# Start of Dataset records
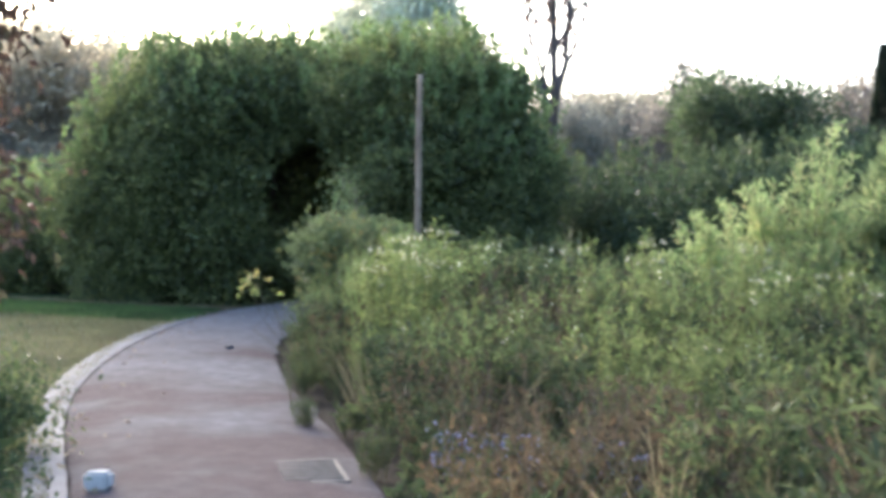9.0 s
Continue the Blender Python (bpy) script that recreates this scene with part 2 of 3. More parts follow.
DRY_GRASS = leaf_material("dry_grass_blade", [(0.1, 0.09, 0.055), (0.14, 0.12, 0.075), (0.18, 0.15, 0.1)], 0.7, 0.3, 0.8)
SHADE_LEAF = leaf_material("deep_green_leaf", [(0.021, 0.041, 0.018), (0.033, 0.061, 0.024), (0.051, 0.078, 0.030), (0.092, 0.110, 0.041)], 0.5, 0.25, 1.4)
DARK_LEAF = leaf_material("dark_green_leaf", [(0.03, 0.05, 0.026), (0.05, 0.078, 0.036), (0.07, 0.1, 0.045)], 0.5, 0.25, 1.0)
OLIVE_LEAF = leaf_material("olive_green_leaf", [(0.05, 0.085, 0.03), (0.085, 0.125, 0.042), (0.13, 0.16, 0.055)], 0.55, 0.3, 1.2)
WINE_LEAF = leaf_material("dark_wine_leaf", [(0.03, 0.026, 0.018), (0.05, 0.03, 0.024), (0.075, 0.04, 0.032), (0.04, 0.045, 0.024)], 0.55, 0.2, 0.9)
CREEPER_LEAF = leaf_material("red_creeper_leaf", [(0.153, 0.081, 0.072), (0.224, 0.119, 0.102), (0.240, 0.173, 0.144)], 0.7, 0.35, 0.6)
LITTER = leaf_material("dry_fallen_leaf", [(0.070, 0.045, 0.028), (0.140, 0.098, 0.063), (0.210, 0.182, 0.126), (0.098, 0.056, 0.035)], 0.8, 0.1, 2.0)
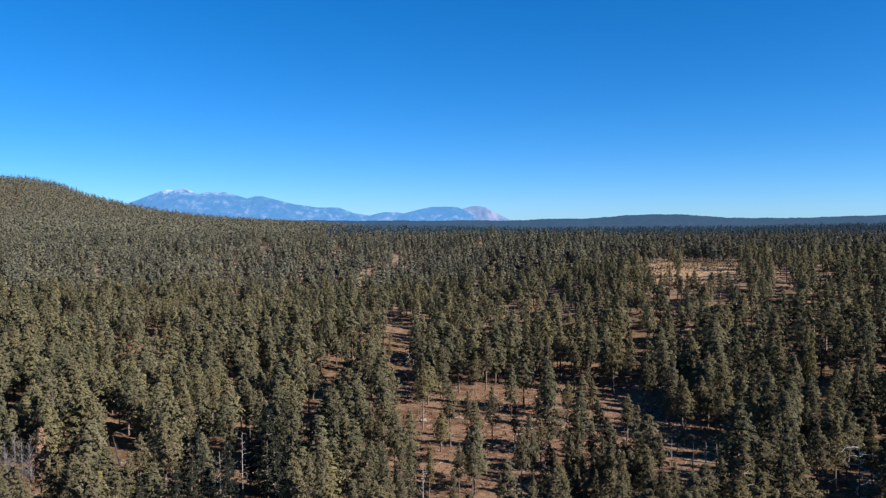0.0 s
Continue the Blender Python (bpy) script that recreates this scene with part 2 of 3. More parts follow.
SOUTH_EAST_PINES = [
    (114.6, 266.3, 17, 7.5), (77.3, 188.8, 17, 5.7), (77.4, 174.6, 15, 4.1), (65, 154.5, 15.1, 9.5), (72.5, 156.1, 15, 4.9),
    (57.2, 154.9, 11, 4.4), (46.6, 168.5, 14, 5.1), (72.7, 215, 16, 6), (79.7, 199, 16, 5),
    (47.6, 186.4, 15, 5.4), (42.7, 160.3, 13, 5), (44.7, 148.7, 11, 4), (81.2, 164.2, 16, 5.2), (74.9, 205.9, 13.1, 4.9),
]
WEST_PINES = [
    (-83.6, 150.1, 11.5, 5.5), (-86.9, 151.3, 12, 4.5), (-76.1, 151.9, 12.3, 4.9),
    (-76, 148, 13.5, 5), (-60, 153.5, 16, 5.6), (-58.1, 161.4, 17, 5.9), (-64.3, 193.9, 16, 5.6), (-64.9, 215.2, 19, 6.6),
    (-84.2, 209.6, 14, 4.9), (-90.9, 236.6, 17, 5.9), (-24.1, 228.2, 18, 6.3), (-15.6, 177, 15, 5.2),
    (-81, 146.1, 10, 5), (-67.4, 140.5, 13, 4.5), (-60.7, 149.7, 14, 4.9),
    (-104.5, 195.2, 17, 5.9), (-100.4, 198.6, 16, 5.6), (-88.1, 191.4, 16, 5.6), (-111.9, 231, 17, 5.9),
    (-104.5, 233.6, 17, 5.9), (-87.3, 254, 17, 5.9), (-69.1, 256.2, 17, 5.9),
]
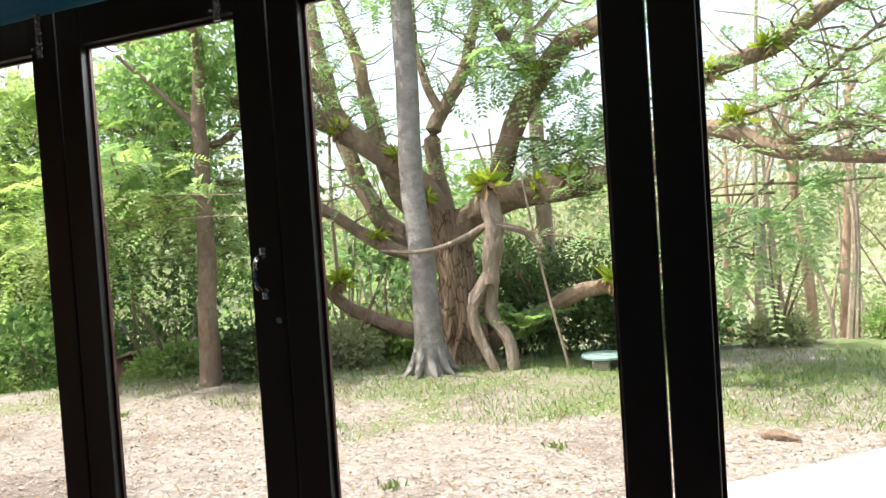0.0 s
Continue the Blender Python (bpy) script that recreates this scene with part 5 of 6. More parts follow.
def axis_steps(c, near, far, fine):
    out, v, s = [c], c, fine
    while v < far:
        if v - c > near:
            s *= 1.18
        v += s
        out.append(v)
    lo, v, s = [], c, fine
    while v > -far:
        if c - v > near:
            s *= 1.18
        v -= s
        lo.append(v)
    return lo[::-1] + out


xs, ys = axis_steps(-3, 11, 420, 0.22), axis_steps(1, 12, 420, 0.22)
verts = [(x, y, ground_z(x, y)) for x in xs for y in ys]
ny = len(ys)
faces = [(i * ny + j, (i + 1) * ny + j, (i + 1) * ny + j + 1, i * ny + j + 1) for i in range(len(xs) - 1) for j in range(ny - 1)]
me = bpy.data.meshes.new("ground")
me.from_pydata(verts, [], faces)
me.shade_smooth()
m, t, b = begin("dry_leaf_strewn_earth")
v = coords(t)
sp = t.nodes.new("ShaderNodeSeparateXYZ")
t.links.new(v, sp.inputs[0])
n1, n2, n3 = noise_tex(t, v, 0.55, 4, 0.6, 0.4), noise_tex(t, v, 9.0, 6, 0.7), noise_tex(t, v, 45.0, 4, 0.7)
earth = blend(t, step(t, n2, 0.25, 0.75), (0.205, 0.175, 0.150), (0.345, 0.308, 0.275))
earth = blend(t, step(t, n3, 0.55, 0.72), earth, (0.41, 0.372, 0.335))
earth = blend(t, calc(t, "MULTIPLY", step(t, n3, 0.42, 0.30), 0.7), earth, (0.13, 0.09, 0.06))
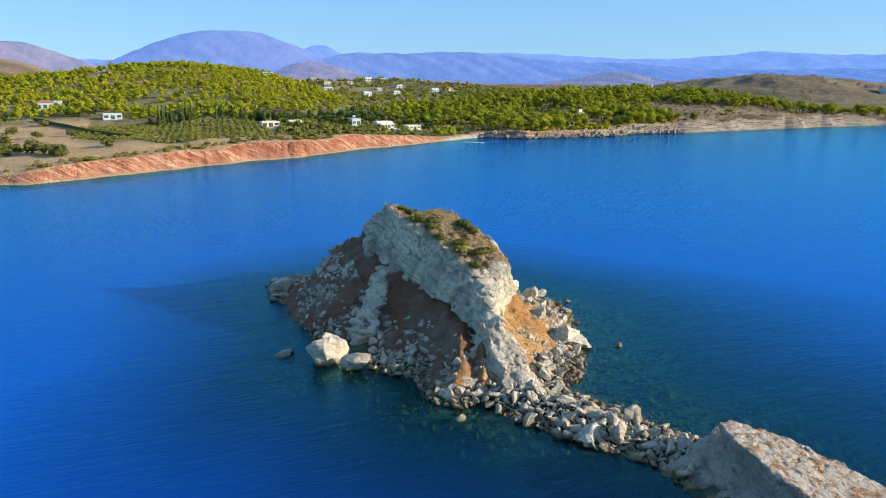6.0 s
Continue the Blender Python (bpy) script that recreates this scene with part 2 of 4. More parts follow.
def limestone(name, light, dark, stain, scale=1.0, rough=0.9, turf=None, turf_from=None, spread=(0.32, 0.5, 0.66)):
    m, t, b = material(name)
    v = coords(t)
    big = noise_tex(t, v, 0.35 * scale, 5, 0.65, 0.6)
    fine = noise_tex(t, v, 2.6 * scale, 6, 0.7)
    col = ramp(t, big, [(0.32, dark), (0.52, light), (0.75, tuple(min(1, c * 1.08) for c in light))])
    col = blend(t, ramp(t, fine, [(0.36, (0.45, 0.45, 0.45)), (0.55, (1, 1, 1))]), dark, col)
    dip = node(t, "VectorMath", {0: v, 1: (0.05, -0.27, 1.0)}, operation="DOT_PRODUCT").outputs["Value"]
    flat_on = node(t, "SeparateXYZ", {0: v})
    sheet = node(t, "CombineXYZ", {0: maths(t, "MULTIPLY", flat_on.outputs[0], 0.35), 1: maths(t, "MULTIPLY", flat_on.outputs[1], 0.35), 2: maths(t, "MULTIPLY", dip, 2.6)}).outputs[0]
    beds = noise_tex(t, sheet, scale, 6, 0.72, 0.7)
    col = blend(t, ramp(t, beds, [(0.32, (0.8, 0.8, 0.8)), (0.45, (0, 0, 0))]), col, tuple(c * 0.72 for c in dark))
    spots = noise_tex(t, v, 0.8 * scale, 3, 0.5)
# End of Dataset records
Except for the pictures, copy every line of the records above exactly.

9.0 s
Continue the Blender Python (bpy) script that recreates this scene with part 2 of 3. More parts follow.
DRY_GRASS = leaf_material("dry_grass_blade", [(0.1, 0.09, 0.055), (0.14, 0.12, 0.075), (0.18, 0.15, 0.1)], 0.7, 0.3, 0.8)
SHADE_LEAF = leaf_material("deep_green_leaf", [(0.021, 0.041, 0.018), (0.033, 0.061, 0.024), (0.051, 0.078, 0.030), (0.092, 0.110, 0.041)], 0.5, 0.25, 1.4)
DARK_LEAF = leaf_material("dark_green_leaf", [(0.03, 0.05, 0.026), (0.05, 0.078, 0.036), (0.07, 0.1, 0.045)], 0.5, 0.25, 1.0)
OLIVE_LEAF = leaf_material("olive_green_leaf", [(0.05, 0.085, 0.03), (0.085, 0.125, 0.042), (0.13, 0.16, 0.055)], 0.55, 0.3, 1.2)
WINE_LEAF = leaf_material("dark_wine_leaf", [(0.03, 0.026, 0.018), (0.05, 0.03, 0.024), (0.075, 0.04, 0.032), (0.04, 0.045, 0.024)], 0.55, 0.2, 0.9)
CREEPER_LEAF = leaf_material("red_creeper_leaf", [(0.153, 0.081, 0.072), (0.224, 0.119, 0.102), (0.240, 0.173, 0.144)], 0.7, 0.35, 0.6)
LITTER = leaf_material("dry_fallen_leaf", [(0.070, 0.045, 0.028), (0.140, 0.098, 0.063), (0.210, 0.182, 0.126), (0.098, 0.056, 0.035)], 0.8, 0.1, 2.0)
0.0 s
Continue the Blender Python (bpy) script that recreates this scene with part 2 of 3. More parts follow.
SOUTH_EAST_PINES = [
    (114.6, 266.3, 17, 7.5), (77.3, 188.8, 17, 5.7), (77.4, 174.6, 15, 4.1), (65, 154.5, 15.1, 9.5), (72.5, 156.1, 15, 4.9),
    (57.2, 154.9, 11, 4.4), (46.6, 168.5, 14, 5.1), (72.7, 215, 16, 6), (79.7, 199, 16, 5),
    (47.6, 186.4, 15, 5.4), (42.7, 160.3, 13, 5), (44.7, 148.7, 11, 4), (81.2, 164.2, 16, 5.2), (74.9, 205.9, 13.1, 4.9),
]
WEST_PINES = [
    (-83.6, 150.1, 11.5, 5.5), (-86.9, 151.3, 12, 4.5), (-76.1, 151.9, 12.3, 4.9),
    (-76, 148, 13.5, 5), (-60, 153.5, 16, 5.6), (-58.1, 161.4, 17, 5.9), (-64.3, 193.9, 16, 5.6), (-64.9, 215.2, 19, 6.6),
    (-84.2, 209.6, 14, 4.9), (-90.9, 236.6, 17, 5.9), (-24.1, 228.2, 18, 6.3), (-15.6, 177, 15, 5.2),
    (-81, 146.1, 10, 5), (-67.4, 140.5, 13, 4.5), (-60.7, 149.7, 14, 4.9),
    (-104.5, 195.2, 17, 5.9), (-100.4, 198.6, 16, 5.6), (-88.1, 191.4, 16, 5.6), (-111.9, 231, 17, 5.9),
    (-104.5, 233.6, 17, 5.9), (-87.3, 254, 17, 5.9), (-69.1, 256.2, 17, 5.9),
]
0.0 s
Continue the Blender Python (bpy) script that recreates this scene with part 5 of 6. More parts follow.
def axis_steps(c, near, far, fine):
    out, v, s = [c], c, fine
    while v < far:
        if v - c > near:
            s *= 1.18
        v += s
        out.append(v)
    lo, v, s = [], c, fine
    while v > -far:
        if c - v > near:
            s *= 1.18
        v -= s
        lo.append(v)
    return lo[::-1] + out


xs, ys = axis_steps(-3, 11, 420, 0.22), axis_steps(1, 12, 420, 0.22)
verts = [(x, y, ground_z(x, y)) for x in xs for y in ys]
ny = len(ys)
faces = [(i * ny + j, (i + 1) * ny + j, (i + 1) * ny + j + 1, i * ny + j + 1) for i in range(len(xs) - 1) for j in range(ny - 1)]
me = bpy.data.meshes.new("ground")
me.from_pydata(verts, [], faces)
me.shade_smooth()
m, t, b = begin("dry_leaf_strewn_earth")
v = coords(t)
sp = t.nodes.new("ShaderNodeSeparateXYZ")
t.links.new(v, sp.inputs[0])
n1, n2, n3 = noise_tex(t, v, 0.55, 4, 0.6, 0.4), noise_tex(t, v, 9.0, 6, 0.7), noise_tex(t, v, 45.0, 4, 0.7)
earth = blend(t, step(t, n2, 0.25, 0.75), (0.205, 0.175, 0.150), (0.345, 0.308, 0.275))
earth = blend(t, step(t, n3, 0.55, 0.72), earth, (0.41, 0.372, 0.335))
earth = blend(t, calc(t, "MULTIPLY", step(t, n3, 0.42, 0.30), 0.7), earth, (0.13, 0.09, 0.06))
6.0 s
Continue the Blender Python (bpy) script that recreates this scene with part 2 of 4. More parts follow.
def limestone(name, light, dark, stain, scale=1.0, rough=0.9, turf=None, turf_from=None, spread=(0.32, 0.5, 0.66)):
    m, t, b = material(name)
    v = coords(t)
    big = noise_tex(t, v, 0.35 * scale, 5, 0.65, 0.6)
    fine = noise_tex(t, v, 2.6 * scale, 6, 0.7)
    col = ramp(t, big, [(0.32, dark), (0.52, light), (0.75, tuple(min(1, c * 1.08) for c in light))])
    col = blend(t, ramp(t, fine, [(0.36, (0.45, 0.45, 0.45)), (0.55, (1, 1, 1))]), dark, col)
    dip = node(t, "VectorMath", {0: v, 1: (0.05, -0.27, 1.0)}, operation="DOT_PRODUCT").outputs["Value"]
    flat_on = node(t, "SeparateXYZ", {0: v})
    sheet = node(t, "CombineXYZ", {0: maths(t, "MULTIPLY", flat_on.outputs[0], 0.35), 1: maths(t, "MULTIPLY", flat_on.outputs[1], 0.35), 2: maths(t, "MULTIPLY", dip, 2.6)}).outputs[0]
    beds = noise_tex(t, sheet, scale, 6, 0.72, 0.7)
    col = blend(t, ramp(t, beds, [(0.32, (0.8, 0.8, 0.8)), (0.45, (0, 0, 0))]), col, tuple(c * 0.72 for c in dark))
    spots = noise_tex(t, v, 0.8 * scale, 3, 0.5)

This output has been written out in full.